OK, so this is specifically to target Arm's i8mm (i.e. dot product instructions) for SVE. Here are two links:
* [SMMLA for NEON](https://developer.arm.com/documentation/ddi0602/2025-03/SIMD-FP-Instructions/SMMLA--vector---Signed-8-bit-integer-matrix-multiply-accumulate--vector--)
* [SMMLA for SVE](https://developer.arm.com/documentation/ddi0602/2025-03/SVE-Instructions/SMMLA--Signed-8-bit-integer-matrix-multiply-accumulate-to-32-bit-integer-).

You may recall that that extension requires the input data to be in a specific format. Nothing particularly fancy and, e.g. packing into tiles of `vector<2x8xi8>` for NEON would do (`vector<4x8xi8>` would be unrolled to `vector<2x8xi8>`). At hardware level though, we would load `vector<16xi8>` rather than a 2D vectors (there are no 2D load instructions).

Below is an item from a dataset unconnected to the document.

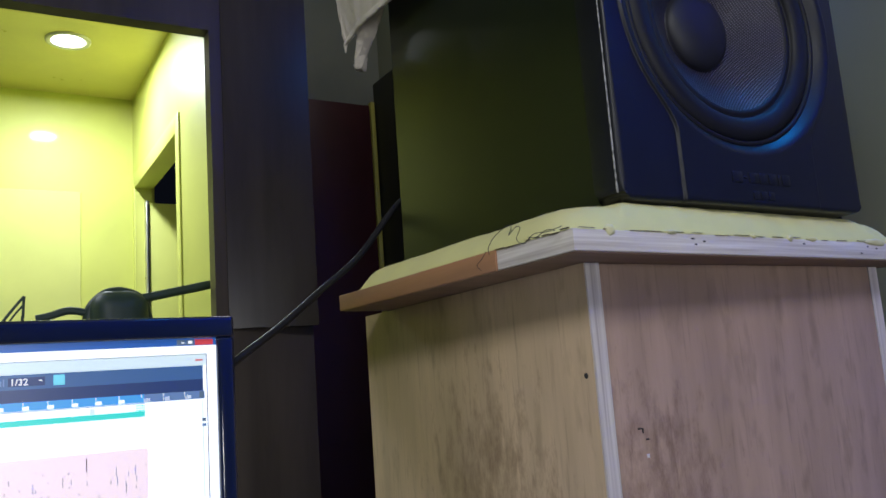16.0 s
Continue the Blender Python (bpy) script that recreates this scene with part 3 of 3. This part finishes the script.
def flap(u, v):
    """The wide flap over the side towards the back: folded over the top edge, hanging in soft folds."""
    y_top, y_low = 0.065 + 0.25 * u, between(((0, 0.115), (0.25, 0.165), (0.6, 0.258), (1, 0.366)), u)
    low = between(((0, 1.500), (0.10, 1.476), (0.25, 1.450), (0.4, 1.442), (0.6, 1.449), (0.85, 1.452), (0.95, 1.448), (1, 1.440)), u)
    top = 1.600 - 0.012 * u
    if v < 0.25:
        s = v / 0.25
        x, z, y = -0.07 - 0.062 * math.sin(s * math.pi / 2), top + 0.004 * math.cos(s * math.pi), y_top
        return Vector((x, y, z - 0.008 * s * s))
    s = (v - 0.25) / 0.75
    y = y_top + (y_low - y_top) * s ** 0.9
    z = top - 0.012 + (low - top + 0.012) * s
    belly = 0.022 * math.sin(math.pi * min(1, s * 1.05)) * (0.5 + 0.5 * u)
    fold = 0.0022 * math.sin(u * 9 + 2.2 * s) * s + 0.0010 * math.sin(u * 38 + s * 4 + 3 * noise.noise(Vector((u * 4, s * 2, 5)))) * s + 0.005 * noise.noise(Vector((u * 5, s * 2.2, 2))) * s + 0.0013 * noise.noise(Vector((u * 30, s * 7, 4)))
    hook = 0.016 * max(0, 1 - u / 0.16) ** 2 * s
    x = -0.133 - belly - fold - 0.012 * s * u + hook
    return Vector((x, y, z))


part("flap", sheet(flap, 170, 110), TERRY, towel, "wide hanging flap", smooth=True)


def tail(u, v):
    """The twisted corner that hangs below the flap and ends in a knot of fringe."""
    width = between(((0, 0.080), (0.35, 0.066), (0.6, 0.040), (0.86, 0.011), (1, 0.006)), v)
    y = 0.322 + 0.043 * v + (u - 0.5) * width
    z = 1.495 - 0.072 * v
    return Vector((-0.134 + 0.006 * math.sin(u * 7 + v * 3) + 0.006 * v, y, z))


part("tail", sheet(tail, 44, 60), TERRY, towel, "twisted corner with fringe", smooth=True)

# Same cream terry, with the shade inside the roll mixed into its colour
SHADED_TERRY = mat("shade_toned_terry", (0.72, 0.62, 0.46), 0.95, vary=0.08, scale=30, grain=0.5, grain_scale=1100)


def roll(path, size, cut, steps, sides, thick, label, cloth=TERRY):
    """A rolled length of towel along a path; size gives its half-axes, cut lowers the hem round the open end."""
    line = glide(path, steps)

    def shape(u, v):
        f = v * (len(line) - 1)
        i = min(int(f), len(line) - 2)
        c = line[i].lerp(line[i + 1], f - i)
        d = (line[min(i + 2, len(line) - 1)] - line[max(i - 1, 0)]).normalized()
        side = Vector((0, 1, 0))
        out = side.cross(d).normalized()
        w = 2 * math.pi * u
        ra, rb = size(v)
        wob = 1 + 0.06 * math.sin(3 * w + 5 * v) + 0.04 * math.sin(7 * w + 11 * v)
        p = c + side * math.cos(w) * ra * wob + out * math.sin(w) * rb * wob
        p.z += cut(w) * max(0, 1 - v / 0.22) ** 1.5
        return p

    return part("roll", sheet(shape, sides, 120, thick), cloth, towel, label, smooth=True)


roll([(-0.153, 0.071, 1.490), (-0.152, 0.063, 1.53), (-0.147, 0.054, 1.572), (-0.118, 0.047, 1.604), (-0.06, 0.045, 1.612), (0.0, 0.045, 1.612)],
     lambda v: (0.041 + 0.009 * min(1, v * 2.5), 0.021 - 0.005 * v), lambda w: 0.016 - 0.064 * (0.5 + 0.5 * math.sin(w - 0.35)) ** 1.1, 10, 110, 0.005, "rolled fold with an open end")
roll([(-0.141, 0.074, 1.478), (-0.144, 0.066, 1.51), (-0.146, 0.058, 1.55), (-0.13, 0.05, 1.585)],
     lambda v: (0.028 - 0.004 * v, 0.009 + 0.002 * v), lambda w: 0.006 * math.cos(w), 10, 80, 0.004, "inner fold, its shade put in as beige", SHADED_TERRY)
roll([(0.153, 0.03, 1.470), (0.1525, 0.03, 1.52), (0.146, 0.03, 1.562), (0.118, 0.03, 1.597), (0.06, 0.04, 1.608), (0.0, 0.045, 1.610)],
     lambda v: (0.040 - 0.006 * v, 0.026 - 0.013 * min(1, v * 1.4)), lambda w: 0.006 * math.sin(w), 10, 90, 0.006, "rolled end at the other side")

# loose loops of the pile, which soften the towel's outline
verts, faces = [], []
for p, n in PILE:
    lean = (n + 0.7 * Vector((random.uniform(-1, 1), random.uniform(-1, 1), random.uniform(-1.2, 0.6)))).normalized()
    wide = lean.cross(Vector((random.random(), random.random(), random.random() + 0.1))).normalized() * 0.00032
    tip = p + lean * random.uniform(0.0006, 0.0018)
    verts += [p - wide, p + wide, tip]
    faces.append((len(verts) - 3, len(verts) - 2, len(verts) - 1))
me = bpy.data.meshes.new("fuzz")
me.from_pydata(verts, [], faces)
me.materials.append(TERRY)
pile = new("fuzz", me)
pile.parent = towel
tagged(pile, "soft loose terry loops", kind="stuff")

# ---- booth fittings seen through the window ----
LED_WHITE = mat("lamp_diffuser", (0.95, 0.97, 1.0), 0.4, emit=16, vary=0.01)
# Only the first fitting is known; the other is added with its fill lamp
for x, y, z in ((-0.137, 3.127, 2.6), (-1.2, 1.7, 2.6)):
    lamp = thing("downlight", "round white recessed ceiling lamp, switched on", "ceiling lamp", (x, y, z), group="booth downlights")
    ring = lathe([(0.088, 0.0), (0.088, 0.006), (0.078, 0.010), (0.066, 0.006)], 40)
    part("trim_ring", ring, WHITE_TRIM, lamp, smooth=True).matrix_basis = pose(0, 0, 0, -90, 0, 0)
    part("diffuser", lathe([(0.068, 0.004), (0.05, 0.007), (0, 0.008)], 40), LED_WHITE, lamp, "glowing diffuser", smooth=True).matrix_basis = pose(0, 0, 0, -90, 0, 0)
booth_door = thing("door_booth", "yellow booth door standing open with a metal edge", "door", (0.0, 0.0, 0), kind="structure")
part("leaf", slab(0.275, 0.93, 3.665, 3.70, 0.01, 2.05, 0.002), YELLOW, booth_door)
part("edge_bar", slab(0.258, 0.272, 3.655, 3.70, 0.01, 2.06, 0.002), mat("brushed_aluminium", (0.55, 0.55, 0.54), 0.3, 1.0), booth_door)
part("latch_bar", slab(0.263, 0.268, 3.650, 3.655, 1.0, 2.04), GASKET, booth_door)
for y0, y1, z0, z1 in ((2.74, 2.80, 0, 2.20), (3.70, 3.745, 0, 2.20), (2.80, 3.70, 2.13, 2.20)):
    part("frame", slab(0.213, 0.2195, y0, y1, z0, z1, 0.002), YELLOW, booth_door)

BOOM = mat("dark_green_black_metal", (0.03, 0.055, 0.042), 0.5, vary=0.2)
stand_mic = thing("microphone_stand", "dark metal boom stand in the booth", "microphone stand")
part("boom", tube([(-0.235, 1.0, 1.262), (-0.16, 1.0, 1.277), (-0.092, 1.0, 1.291)], 0.0075, 12), BOOM, stand_mic)
part("pole", tube([(-0.092, 1.0, 0.03), (-0.092, 1.0, 0.7), (-0.092, 1.0, 1.296)], 0.009, 12), BOOM, stand_mic)
for a in (90, 210, 330):
    part("leg", tube([(-0.092, 1.0, 0.10), (-0.092 + 0.03 * math.cos(radians(a)), 1.0 + 0.03 * math.sin(radians(a)), 0.05), (-0.092 + 0.07 * math.cos(radians(a)), 1.0 + 0.07 * math.sin(radians(a)), 0.008)], 0.006), BOOM, stand_mic)
phones = thing("headphones", "dark padded headphones hung on the boom", "headphones")
part("headband", tube([(-0.318, 1.0, 1.215), (-0.312, 1.0, 1.246), (-0.290, 1.0, 1.268), (-0.262, 1.0, 1.270), (-0.238, 1.0, 1.256), (-0.226, 1.0, 1.215)], 0.0095, 12), BOOM, phones)
for x in (-0.322, -0.222):
    part("ear_cup", slab(x - 0.014, x + 0.014, 0.965, 1.035, 1.15, 1.222, 0.012, 4), BOOM, phones)
part("cushion_pad", slab(-0.316, -0.228, 0.965, 1.035, 1.16, 1.274, 0.030, 5), BOOM, phones, smooth=True)
part("yoke", tube([(-0.318, 1.0, 1.240), (-0.345, 1.0, 1.244), (-0.372, 1.0, 1.236), (-0.39, 1.0, 1.232)], 0.006), BOOM, phones)
rack = thing("music_stand", "thin dark wire music stand in the booth", "music stand")
part("wire", tube([(-0.437, 1.0, 1.225), (-0.42, 1.0, 1.249), (-0.406, 1.0, 1.267)], 0.0022, 8), BOOM, rack)
part("wire", tube([(-0.406, 1.0, 1.267), (-0.407, 1.0, 1.24), (-0.409, 1.0, 1.1), (-0.41, 1.0, 0.0)], 0.0022, 8), BOOM, rack)
part("wire", tube([(-0.428, 1.0, 1.225), (-0.418, 1.0, 1.240), (-0.407, 1.0, 1.254)], 0.0016, 8), BOOM, rack)

# ---- fairy lights with tinsel near the passage ceiling ----
CYAN = mat("cyan_led", (0.02, 0.50, 0.95), 0.3, emit=7, vary=0.01)
TINSEL = mat("green_tinsel", (0.03, 0.14, 0.06), 0.35, vary=0.4, scale=80, metal=0.3)
garland = thing("fairy_light_garland", "green tinsel garland with glowing cyan fairy lights", "garland")
part("wire", tube([(0.45, 1.955, 2.45), (0.50, 1.95, 2.49), (0.56, 1.95, 2.55), (0.64, 1.95, 2.595), (0.70, 1.9, 2.62)], 0.003), TINSEL, garland)
for x, z in ((0.561, 2.578), (0.548, 2.532), (0.505, 2.492), (0.552, 2.502), (0.590, 2.577), (0.578, 2.60)):
    bm = bmesh.new()
    bmesh.ops.create_uvsphere(bm, u_segments=14, v_segments=10, radius=0.0085)
    for v in bm.verts:
        v.co = Vector((x + v.co.x, 1.94 + v.co.y, z + v.co.z * 1.25))
    part("bulb", bm, CYAN, garland, "glowing cyan bulb", smooth=True)
bm = bmesh.new()
for k in range(900):
    s = random.random()
    c = Vector((0.575 + 0.13 * s, 1.95 - 0.03 * s, 2.555 + 0.065 * s))
    d = Vector((random.gauss(0, 1), random.gauss(0, 1), random.gauss(0, 1))).normalized() * random.uniform(0.02, 0.045)
    w = d.cross(Vector((random.random(), random.random(), 1))).normalized() * 0.0011
    q = [bm.verts.new(p) for p in (c - w, c + w, c + d + w * 0.3, c + d - w * 0.3)]
    bm.faces.new(q)
tagged(part("tinsel", bm, TINSEL, garland, "fine green tinsel needles", smooth=False), kind="stuff")

# ---- leafy sprig in front of the grey panel ----
LEAF = mat("bright_green_leaf", (0.12, 0.48, 0.05), 0.45, vary=0.3, scale=60)
sprig = thing("hanging_plant", "trailing green plant beside the grey panel", "plant")
part("stem", tube([(0.18, -0.42, 2.67), (0.17, -0.40, 2.0), (0.165, -0.385, 1.6), (0.16, -0.38, 1.36)], 0.0022, 8), LEAF, sprig)
for x, y, z, dx, dy, dz in ((0.162, -0.382, 1.385, -0.132, 0.137, -0.033), (0.163, -0.384, 1.42, -0.112, 0.150, -0.040), (0.164, -0.39, 1.55, 0.05, -0.06, -0.03), (0.167, -0.395, 1.68, -0.02, -0.09, -0.03), (0.169, -0.40, 1.8, 0.03, -0.08, -0.02)):
    bm = bmesh.new()
    d = Vector((dx, dy, dz))
    w = d.cross(Vector((0.9, 0.2, 0.4))).normalized()
    n = w.cross(d).normalized()
    rows = []
    for k in range(9):
        s = k / 8
        width = 0.008 * math.sin(math.pi * min(1, 0.04 + s * 0.95)) ** 0.8 if k < 8 else 0.0004
        c = Vector((x, y, z)) + d * s + Vector((0, 0, -0.012 * s * s))
        rows.append([bm.verts.new(c - w * width + n * width * 0.3), bm.verts.new(c), bm.verts.new(c + w * width + n * width * 0.3)])
    for a, b in zip(rows, rows[1:]):
        bm.faces.new((a[0], a[1], b[1], b[0])), bm.faces.new((a[1], a[2], b[2], b[1]))
    bmesh.ops.solidify(bm, geom=bm.faces[:], thickness=0.0006)
    part("leaf", bm, LEAF, sprig, smooth=True)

For SVE, we simply make the `N` dimension "scalable, which gives us `vector<[2]x8xi8>`.  Again, since we cannot load 2D vectors, we "interpret" that as `vector<[16]xi8>`

In these cases, `vector.shape_cast` as no-op and helps us to get from higher-level abstraction to hardware-level representation.

> Is there something I can read to refresh my mental model here?

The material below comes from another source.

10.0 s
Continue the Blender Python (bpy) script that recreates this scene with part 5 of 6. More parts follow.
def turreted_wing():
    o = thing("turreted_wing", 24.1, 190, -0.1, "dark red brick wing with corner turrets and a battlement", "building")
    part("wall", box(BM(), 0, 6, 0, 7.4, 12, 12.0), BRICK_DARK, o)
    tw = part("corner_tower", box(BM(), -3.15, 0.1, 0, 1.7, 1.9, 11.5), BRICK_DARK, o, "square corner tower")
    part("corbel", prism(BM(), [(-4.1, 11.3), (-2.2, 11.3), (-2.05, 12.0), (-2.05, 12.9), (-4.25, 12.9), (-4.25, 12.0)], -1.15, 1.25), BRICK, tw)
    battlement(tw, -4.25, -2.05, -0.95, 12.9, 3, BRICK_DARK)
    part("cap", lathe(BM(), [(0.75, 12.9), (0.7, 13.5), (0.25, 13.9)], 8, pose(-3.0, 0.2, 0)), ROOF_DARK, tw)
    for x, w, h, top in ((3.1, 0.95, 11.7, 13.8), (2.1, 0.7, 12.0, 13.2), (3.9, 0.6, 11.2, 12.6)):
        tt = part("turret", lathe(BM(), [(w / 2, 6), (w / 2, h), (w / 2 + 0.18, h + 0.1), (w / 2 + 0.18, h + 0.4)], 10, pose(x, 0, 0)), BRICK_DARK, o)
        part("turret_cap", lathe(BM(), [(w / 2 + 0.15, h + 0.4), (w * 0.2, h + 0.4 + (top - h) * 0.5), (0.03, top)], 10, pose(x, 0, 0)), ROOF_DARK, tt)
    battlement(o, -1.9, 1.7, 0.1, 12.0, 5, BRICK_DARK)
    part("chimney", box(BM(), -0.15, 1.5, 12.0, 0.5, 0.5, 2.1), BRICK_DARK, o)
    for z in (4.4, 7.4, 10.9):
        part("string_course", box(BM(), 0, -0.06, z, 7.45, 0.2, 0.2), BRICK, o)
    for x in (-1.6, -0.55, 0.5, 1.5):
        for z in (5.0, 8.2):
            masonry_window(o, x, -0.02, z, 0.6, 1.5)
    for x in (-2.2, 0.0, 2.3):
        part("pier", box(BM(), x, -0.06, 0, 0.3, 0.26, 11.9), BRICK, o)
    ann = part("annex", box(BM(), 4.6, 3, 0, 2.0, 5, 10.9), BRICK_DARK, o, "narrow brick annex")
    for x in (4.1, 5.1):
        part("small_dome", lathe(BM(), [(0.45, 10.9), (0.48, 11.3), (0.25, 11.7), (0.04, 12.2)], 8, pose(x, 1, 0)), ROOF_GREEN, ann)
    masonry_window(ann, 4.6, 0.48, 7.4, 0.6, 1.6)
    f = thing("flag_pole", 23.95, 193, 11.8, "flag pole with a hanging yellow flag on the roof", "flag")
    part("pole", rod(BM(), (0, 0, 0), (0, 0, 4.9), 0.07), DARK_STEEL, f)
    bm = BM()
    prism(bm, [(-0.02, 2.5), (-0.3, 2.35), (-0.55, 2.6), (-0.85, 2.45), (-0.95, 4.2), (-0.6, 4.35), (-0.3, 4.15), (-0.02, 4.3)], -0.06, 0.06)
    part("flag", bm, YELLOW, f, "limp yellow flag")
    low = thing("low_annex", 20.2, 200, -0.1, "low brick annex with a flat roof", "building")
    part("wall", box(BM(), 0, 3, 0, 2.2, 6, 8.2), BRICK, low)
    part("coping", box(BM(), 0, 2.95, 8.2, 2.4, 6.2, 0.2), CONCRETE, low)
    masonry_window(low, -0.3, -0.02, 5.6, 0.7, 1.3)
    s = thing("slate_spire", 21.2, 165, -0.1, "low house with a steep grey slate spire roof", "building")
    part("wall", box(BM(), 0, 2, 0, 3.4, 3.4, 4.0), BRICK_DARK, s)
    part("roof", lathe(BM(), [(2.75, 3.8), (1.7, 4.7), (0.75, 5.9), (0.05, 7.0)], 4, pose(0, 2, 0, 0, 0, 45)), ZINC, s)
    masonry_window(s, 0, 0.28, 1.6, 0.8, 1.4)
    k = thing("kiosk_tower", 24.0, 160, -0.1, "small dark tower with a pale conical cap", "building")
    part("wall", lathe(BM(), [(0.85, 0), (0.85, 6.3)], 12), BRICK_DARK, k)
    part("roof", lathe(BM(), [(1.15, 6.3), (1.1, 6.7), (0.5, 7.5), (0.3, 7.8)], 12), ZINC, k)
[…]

There's quite a lot of fine details here and I want to avoid going on too much of a tangent, so just ask for more clarification if this is still unclear. Personally, I like this white paper a lot:
* [Arm Scalable Vector Extension and application to Machine Learning](https://developer.arm.com/-/media/developer/products/software-tools/hpc/White%20papers/arm-scalable-vector-extensions-and-application-to-machine-learning.pdf?revision=510ee340-fce1-4fd8-bad6-bade674620a5)

Thanks!

https://github.com/llvm/llvm-project/pull/143146